_WHAT YOU SHOULD DO_: Extract each line of the material that follows exactly and omit its pictures.

— Start SUPPLIED ENTRIES —

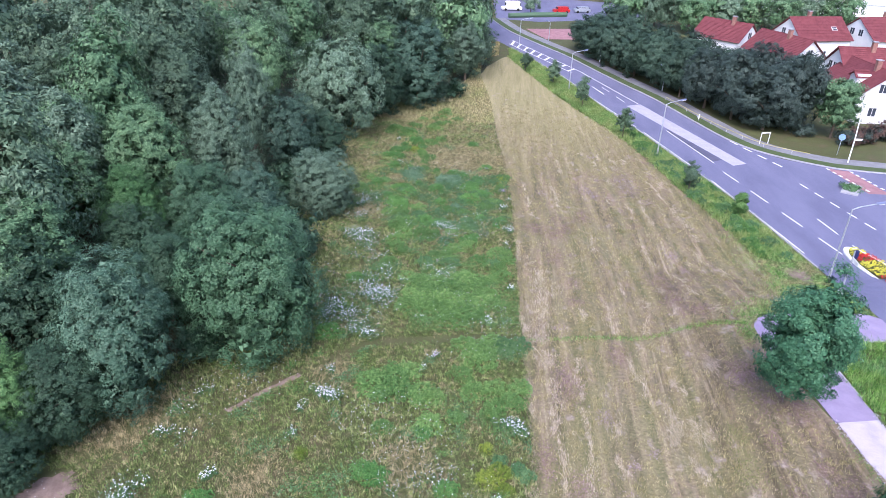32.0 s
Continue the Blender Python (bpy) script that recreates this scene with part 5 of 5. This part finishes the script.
def mark(x, y, x2, y2, w=0.14, z=0.033):
    a, b = Vector((x, y)), Vector((x2, y2))
    s = (b - a).normalized().orthogonal() * (w / 2)
    bm = polygon([tuple(a - s), tuple(b - s), tuple(b + s), tuple(a + s)], z)
    tagged(part("road_marking", bm, M["white"]), "white painted line on the asphalt", "road marking", "road markings")


def along(line, y):
    return (float(at_y(line, y)), y)




def lane(f, y):
    """A point of the road, f of its width from the field's side."""
    return (float(at_y(ROAD_E, y)) * (1 - f) + float(at_y(ROAD_W, y)) * f, y)


def dash(x, y, x2, y2, n, gap_x, gap_y, w=0.14):
    """A row of n dashes from one given dash onwards."""
    for k in range(n):
        mark(x + gap_x * k, y + gap_y * k, x2 + gap_x * k, y2 + gap_y * k, w)


dash(-12.8, -48.9, -13.6, -45.9, 4, -1.35, 5.2)
dash(-18.4, -37.5, -18.95, -34.3, 2, -0.9, 5.3)
dash(-20.1, -46.6, -20.45, -45.3, 5, -0.62, 2.35, 0.18)
dash(-16.6, -60.2, -17.2, -58.8, 4, -0.95, 2.4, 0.22)
mark(-9.5, -63.1, -12.5, -51.7, 0.13)
mark(-1.1, -94.9, -7.9, -75.4, 0.15)
mark(*lane(0.03, -30), *lane(0.03, -46), 0.12)
mark(*lane(0.03, -50), *lane(0.03, -62), 0.12)
mark(*lane(0.03, -64), *lane(0.03, -108), 0.12)
dash(-5.2, -78.9, -6.0, -76.1, 2, 1.5, -5.5)
mark(-3.5, -80, -2.2, -84.5, 0.2)
# hatched median: two lines and the bars between them
top_a, top_b, low_a, low_b = Vector((10.7, -121.1)), Vector((-1.1, -94.9)), Vector((11.2, -116.8)), Vector((0.3, -93.3))
mark(*top_a, *top_b, 0.16)
mark(*low_a, *low_b, 0.16)
for k in range(9):
    u, v = low_a.lerp(low_b, k / 9 + 0.05), top_a.lerp(top_b, k / 9 + 0.05)
    mark(*u, *v, 0.5)
# the pale and dark strips where the asphalt was patched
tagged(part("road_patch", polygon([(-6.0, -74.1), (-8.2, -75.3), (-16.2, -52.0), (-14.5, -51.1)], 0.0285), M["patch"]), "pale grey repaired strip in the asphalt", "road patch", kind="structure")
tagged(part("dark_road_patch", polygon([(-9.5, -63.3), (-11.2, -64.0), (-14.1, -53.0), (-12.5, -52.2)], 0.0245), M["asphalt_dark"]), "darker repaired patch in the asphalt", "road patch", kind="structure")


# ---------------------------------------------------------------- traffic island with a flower bed
def island(x, y, turn, length, width, flowers):
    t = thing("traffic_island", x, y, 0, turn, "oval island with white kerb, yellow and red flower rows", "traffic island")
    pts = [(math.cos(a) * width / 2 * (1 if abs(math.sin(a)) < 0.99 else 1), math.copysign(abs(math.sin(a)) ** 0.8, math.sin(a)) * length / 2) for a in (6.283 * k / 36 for k in range(36))]
    bm = polygon(pts, 0.16)
    out = bmesh.ops.extrude_face_region(bm, geom=bm.faces[:])
    bmesh.ops.translate(bm, vec=(0, 0, -0.15), verts=[v for v in out["geom"] if isinstance(v, bmesh.types.BMVert)])
    bmesh.ops.recalc_face_normals(bm, faces=bm.faces)
    part("kerb_ring", bm, M["sign_white"], t, "white kerb ring")
    part("bed_soil", polygon([(a * 0.8, b * 0.88) for a, b in pts], 0.175), M["soil"], t, "planted soil")
    r = np.random.default_rng(4)
    for k in range(flowers):
        y0, y1 = -length * 0.44 + length * 0.88 * k / flowers, -length * 0.44 + length * 0.88 * (k + 1) / flowers
        n = 240
        q = np.column_stack([r.uniform(-width * 0.42, width * 0.42, n), r.uniform(y0, y1, n)])
        q = q[(q[:, 0] / (width * 0.42)) ** 2 + (q[:, 1] / (length * 0.46)) ** 2 < 1]
        ob = heads("flower_band", q, 0.06, 0.4, M["red_petal"] if k % 3 == 1 else M["yellow_petal"], r, "red bedding flowers" if k % 3 == 1 else "yellow bedding flowers")
        ob.parent = t
        for key in ("kind", "group", "category"):
            del ob[key]
    return t


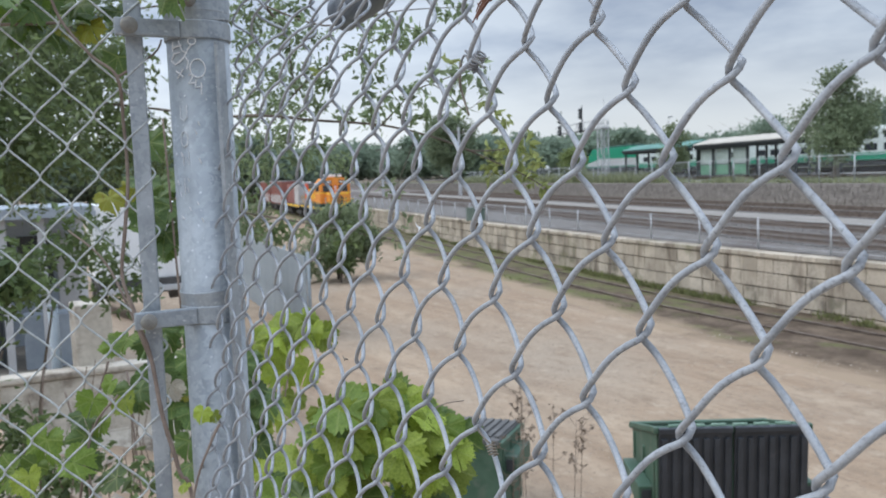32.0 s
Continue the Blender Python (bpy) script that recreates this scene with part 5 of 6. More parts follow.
def build_shed():
    """Grey open shed with a pale eave and steel columns."""
    thing = tagged(empty("shed", pose(-12.97, 0.0, 1.5)), "grey metal shed with pale eaves and steel columns", "shed")
    w = part("wall", bx(-2.6, -2.4, -2.3, 0.55, 0, 2.62), M["grey_metal"], thing)
    part("roof", bx(-2.8, 0.5, -2.4, 0.62, 2.58, 2.67, bevel=0.02), M["grey_metal"], thing, "pale flat roof")
    part("fascia", bx(0.42, 0.50, -2.44, 0.64, 2.50, 2.585, bevel=0.01), M["grey_metal"], thing)
    for y in (-2.1, -1.4, -0.68, -0.15, 0.4):
        part("column", bx(0.25, 0.36, y - 0.055, y + 0.055, 0, 2.52, bevel=0.01), M["pole_grey"], thing)
    for y in (-1.6, -0.9, -0.25):
        part("window", bx(-2.4, -2.36, y - 0.28, y + 0.28, 1.2, 2.1, bevel=0.01), M["glass_dark"], w, "dark window")
    part("door", bx(-2.4, -2.35, 0.1, 0.48, 0, 2.0, bevel=0.01), M["grey_car"], w, "pale door")
    part("crate", bx(-1.6, -0.5, -1.5, -0.8, 0, 1.1, bevel=0.02), M["dark_steel"], thing, "dark crate")
    part("bench", bx(-0.6, -0.1, -0.5, 0.3, 0, 0.95, bevel=0.02), M["grey_metal"], thing)
    part("floor_slab", bx(-2.8, 0.5, -2.4, 0.62, 0, 0.09, bevel=0.01), M["joint"], thing, "dark concrete slab")
    thing = tagged(empty("truck_trailer", pose(-20.6, 2.2, 1.45)), "white box trailer parked beside the shed", "trailer")
    part("box", bx(-2.5, 0, -1.15, 1.12, 0.62, 2.55, bevel=0.03), M["white_paint"], thing)
    for y in (-0.55, 0.02, 0.6):
        part("rib", bx(-0.005, 0.02, y - 0.025, y + 0.025, 0.66, 2.5, bevel=0.005), M["white_paint"], thing)
    part("bed", bx(-2.5, 0.1, -1.1, 1.05, 0.45, 0.62, bevel=0.02), M["loco_black"], thing)
    for y in (-1.0, 0.8):
        for x in (-2.0, -0.6):
            part("wheel", cyl(bmesh.new(), (x, y - 0.12, 0.4), (x, y + 0.12, 0.4), 0.4, n=20), M["loco_black"], thing)
    part("bumper", bx(0.1, 0.18, -1.1, 1.05, 0.3, 0.45, bevel=0.02), M["pole_grey"], thing)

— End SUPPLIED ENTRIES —

_SOLUTION FOR THIS PROBLEM_:
32.0 s
Continue the Blender Python (bpy) script that recreates this scene with part 5 of 5. This part finishes the script.
def mark(x, y, x2, y2, w=0.14, z=0.033):
    a, b = Vector((x, y)), Vector((x2, y2))
    s = (b - a).normalized().orthogonal() * (w / 2)
    bm = polygon([tuple(a - s), tuple(b - s), tuple(b + s), tuple(a + s)], z)
    tagged(part("road_marking", bm, M["white"]), "white painted line on the asphalt", "road marking", "road markings")


def along(line, y):
    return (float(at_y(line, y)), y)




def lane(f, y):
    """A point of the road, f of its width from the field's side."""
    return (float(at_y(ROAD_E, y)) * (1 - f) + float(at_y(ROAD_W, y)) * f, y)


def dash(x, y, x2, y2, n, gap_x, gap_y, w=0.14):
    """A row of n dashes from one given dash onwards."""
    for k in range(n):
        mark(x + gap_x * k, y + gap_y * k, x2 + gap_x * k, y2 + gap_y * k, w)


dash(-12.8, -48.9, -13.6, -45.9, 4, -1.35, 5.2)
dash(-18.4, -37.5, -18.95, -34.3, 2, -0.9, 5.3)
dash(-20.1, -46.6, -20.45, -45.3, 5, -0.62, 2.35, 0.18)
dash(-16.6, -60.2, -17.2, -58.8, 4, -0.95, 2.4, 0.22)
mark(-9.5, -63.1, -12.5, -51.7, 0.13)
mark(-1.1, -94.9, -7.9, -75.4, 0.15)
mark(*lane(0.03, -30), *lane(0.03, -46), 0.12)
mark(*lane(0.03, -50), *lane(0.03, -62), 0.12)
mark(*lane(0.03, -64), *lane(0.03, -108), 0.12)
dash(-5.2, -78.9, -6.0, -76.1, 2, 1.5, -5.5)
mark(-3.5, -80, -2.2, -84.5, 0.2)
# hatched median: two lines and the bars between them
top_a, top_b, low_a, low_b = Vector((10.7, -121.1)), Vector((-1.1, -94.9)), Vector((11.2, -116.8)), Vector((0.3, -93.3))
mark(*top_a, *top_b, 0.16)
mark(*low_a, *low_b, 0.16)
for k in range(9):
    u, v = low_a.lerp(low_b, k / 9 + 0.05), top_a.lerp(top_b, k / 9 + 0.05)
    mark(*u, *v, 0.5)
# the pale and dark strips where the asphalt was patched
tagged(part("road_patch", polygon([(-6.0, -74.1), (-8.2, -75.3), (-16.2, -52.0), (-14.5, -51.1)], 0.0285), M["patch"]), "pale grey repaired strip in the asphalt", "road patch", kind="structure")
tagged(part("dark_road_patch", polygon([(-9.5, -63.3), (-11.2, -64.0), (-14.1, -53.0), (-12.5, -52.2)], 0.0245), M["asphalt_dark"]), "darker repaired patch in the asphalt", "road patch", kind="structure")


# ---------------------------------------------------------------- traffic island with a flower bed
def island(x, y, turn, length, width, flowers):
    t = thing("traffic_island", x, y, 0, turn, "oval island with white kerb, yellow and red flower rows", "traffic island")
    pts = [(math.cos(a) * width / 2 * (1 if abs(math.sin(a)) < 0.99 else 1), math.copysign(abs(math.sin(a)) ** 0.8, math.sin(a)) * length / 2) for a in (6.283 * k / 36 for k in range(36))]
    bm = polygon(pts, 0.16)
    out = bmesh.ops.extrude_face_region(bm, geom=bm.faces[:])
    bmesh.ops.translate(bm, vec=(0, 0, -0.15), verts=[v for v in out["geom"] if isinstance(v, bmesh.types.BMVert)])
    bmesh.ops.recalc_face_normals(bm, faces=bm.faces)
    part("kerb_ring", bm, M["sign_white"], t, "white kerb ring")
    part("bed_soil", polygon([(a * 0.8, b * 0.88) for a, b in pts], 0.175), M["soil"], t, "planted soil")
    r = np.random.default_rng(4)
    for k in range(flowers):
        y0, y1 = -length * 0.44 + length * 0.88 * k / flowers, -length * 0.44 + length * 0.88 * (k + 1) / flowers
        n = 240
        q = np.column_stack([r.uniform(-width * 0.42, width * 0.42, n), r.uniform(y0, y1, n)])
        q = q[(q[:, 0] / (width * 0.42)) ** 2 + (q[:, 1] / (length * 0.46)) ** 2 < 1]
        ob = heads("flower_band", q, 0.06, 0.4, M["red_petal"] if k % 3 == 1 else M["yellow_petal"], r, "red bedding flowers" if k % 3 == 1 else "yellow bedding flowers")
        ob.parent = t
        for key in ("kind", "group", "category"):
            del ob[key]
    return t


32.0 s
Continue the Blender Python (bpy) script that recreates this scene with part 5 of 6. More parts follow.
def build_shed():
    """Grey open shed with a pale eave and steel columns."""
    thing = tagged(empty("shed", pose(-12.97, 0.0, 1.5)), "grey metal shed with pale eaves and steel columns", "shed")
    w = part("wall", bx(-2.6, -2.4, -2.3, 0.55, 0, 2.62), M["grey_metal"], thing)
    part("roof", bx(-2.8, 0.5, -2.4, 0.62, 2.58, 2.67, bevel=0.02), M["grey_metal"], thing, "pale flat roof")
    part("fascia", bx(0.42, 0.50, -2.44, 0.64, 2.50, 2.585, bevel=0.01), M["grey_metal"], thing)
    for y in (-2.1, -1.4, -0.68, -0.15, 0.4):
        part("column", bx(0.25, 0.36, y - 0.055, y + 0.055, 0, 2.52, bevel=0.01), M["pole_grey"], thing)
    for y in (-1.6, -0.9, -0.25):
        part("window", bx(-2.4, -2.36, y - 0.28, y + 0.28, 1.2, 2.1, bevel=0.01), M["glass_dark"], w, "dark window")
    part("door", bx(-2.4, -2.35, 0.1, 0.48, 0, 2.0, bevel=0.01), M["grey_car"], w, "pale door")
    part("crate", bx(-1.6, -0.5, -1.5, -0.8, 0, 1.1, bevel=0.02), M["dark_steel"], thing, "dark crate")
    part("bench", bx(-0.6, -0.1, -0.5, 0.3, 0, 0.95, bevel=0.02), M["grey_metal"], thing)
    part("floor_slab", bx(-2.8, 0.5, -2.4, 0.62, 0, 0.09, bevel=0.01), M["joint"], thing, "dark concrete slab")
    thing = tagged(empty("truck_trailer", pose(-20.6, 2.2, 1.45)), "white box trailer parked beside the shed", "trailer")
    part("box", bx(-2.5, 0, -1.15, 1.12, 0.62, 2.55, bevel=0.03), M["white_paint"], thing)
    for y in (-0.55, 0.02, 0.6):
        part("rib", bx(-0.005, 0.02, y - 0.025, y + 0.025, 0.66, 2.5, bevel=0.005), M["white_paint"], thing)
    part("bed", bx(-2.5, 0.1, -1.1, 1.05, 0.45, 0.62, bevel=0.02), M["loco_black"], thing)
    for y in (-1.0, 0.8):
        for x in (-2.0, -0.6):
            part("wheel", cyl(bmesh.new(), (x, y - 0.12, 0.4), (x, y + 0.12, 0.4), 0.4, n=20), M["loco_black"], thing)
    part("bumper", bx(0.1, 0.18, -1.1, 1.05, 0.3, 0.45, bevel=0.02), M["pole_grey"], thing)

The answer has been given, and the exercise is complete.